Skip to contents

A key feature of hdf5lib is that it is compiled with HDF5’s thread-safety mode enabled. This prevents data corruption when multiple threads make calls to the HDF5 library simultaneously.

Important Limitations of Thread-Safety

  • Only Low-Level APIs are Thread-Safe: The HDF5 library’s thread-safety guarantee only applies to the low-level (LL) functions (e.g., H5F…, H5D…, H5P…). The High-Level (HL) APIs, such as H5LT, H5IM, and H5TB, are not thread-safe and must not be called from multiple threads.
  • Threads vs. Processes: This feature provides safety for multiple threads within a single R process. It does not protect against multiple independent processes writing to the same HDF5 file at the same time. To manage multi-process access, you must use an external mechanism like file locking (e.g., via the R package flock).

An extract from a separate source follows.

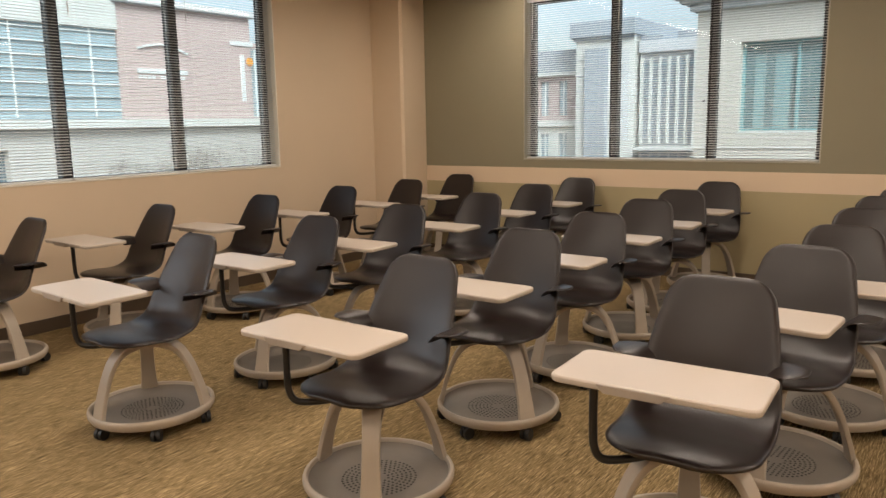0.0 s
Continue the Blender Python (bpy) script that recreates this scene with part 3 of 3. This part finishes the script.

Here is an example of a function that uses RcppParallel to write to different datasets within the same HDF5 file in parallel.

DESCRIPTION and Makevars

First, add RcppParallel to the LinkingTo field in your DESCRIPTION file. Your src/Makevars file remains the same as in the “Getting Started” article.

LinkingTo: hdf5lib, Rcpp, RcppParallel

C++ Code with RcppParallel

The following C++ code defines a “worker” struct that writes a simple dataset using the thread-safe low-level API. RcppParallel::parallelFor executes this worker on multiple threads, with each thread writing to a different dataset.

#include <Rcpp.h>
#include <RcppParallel.h>
#include <hdf5.h>

struct H5Writer : public RcppParallel::Worker {
    const std::string filename;

    H5Writer(const std::string filename) : filename(filename) {}

    void operator()(std::size_t begin, std::size_t end) {
        for (std::size_t i = begin; i < end; i++) {
            // Each thread works on a different dataset
            std::string dset_name = "thread_" + std::to_string(i);
            int data = static_cast<int>(i);
            hsize_t dims = {1};

            // HDF5's thread-safety guarantees these LL calls are safe
            hid_t file_id = H5Fopen(filename.c_str(), H5F_ACC_RDWR, H5P_DEFAULT);
            if (file_id < 0) continue;

            hid_t space_id = H5Screate_simple(1, dims, NULL);
            hid_t dset_id = H5Dcreate2(file_id, dset_name.c_str(), H5T_NATIVE_INT,
                                     space_id, H5P_DEFAULT, H5P_DEFAULT, H5P_DEFAULT);

            if (dset_id >= 0) {
                H5Dwrite(dset_id, H5T_NATIVE_INT, H5S_ALL, H5S_ALL, H5P_DEFAULT, &data);
                H5Dclose(dset_id);
            }

            H5Sclose(space_id);
            H5Fclose(file_id);
        }
    }
};

//' Write to an HDF5 file in parallel
//' @param filename Path to the HDF5 file.
//' @param n_threads Number of threads to use.
//' @export
// [[Rcpp::export]]
void parallel_write(std::string filename, int n_threads) {
    // Create the file first
    hid_t file_id = H5Fcreate(filename.c_str(), H5F_ACC_TRUNC, H5P_DEFAULT, H5P_DEFAULT);
    if (file_id < 0) Rcpp::stop("Failed to create file.");
    H5Fclose(file_id);

    H5Writer writer(filename);
    RcppParallel::parallelFor(0, n_threads, writer);
}

Because hdf5lib enables thread-safety, the internal mutexes within the HDF5 library will serialize the low-level API calls, preventing a race condition.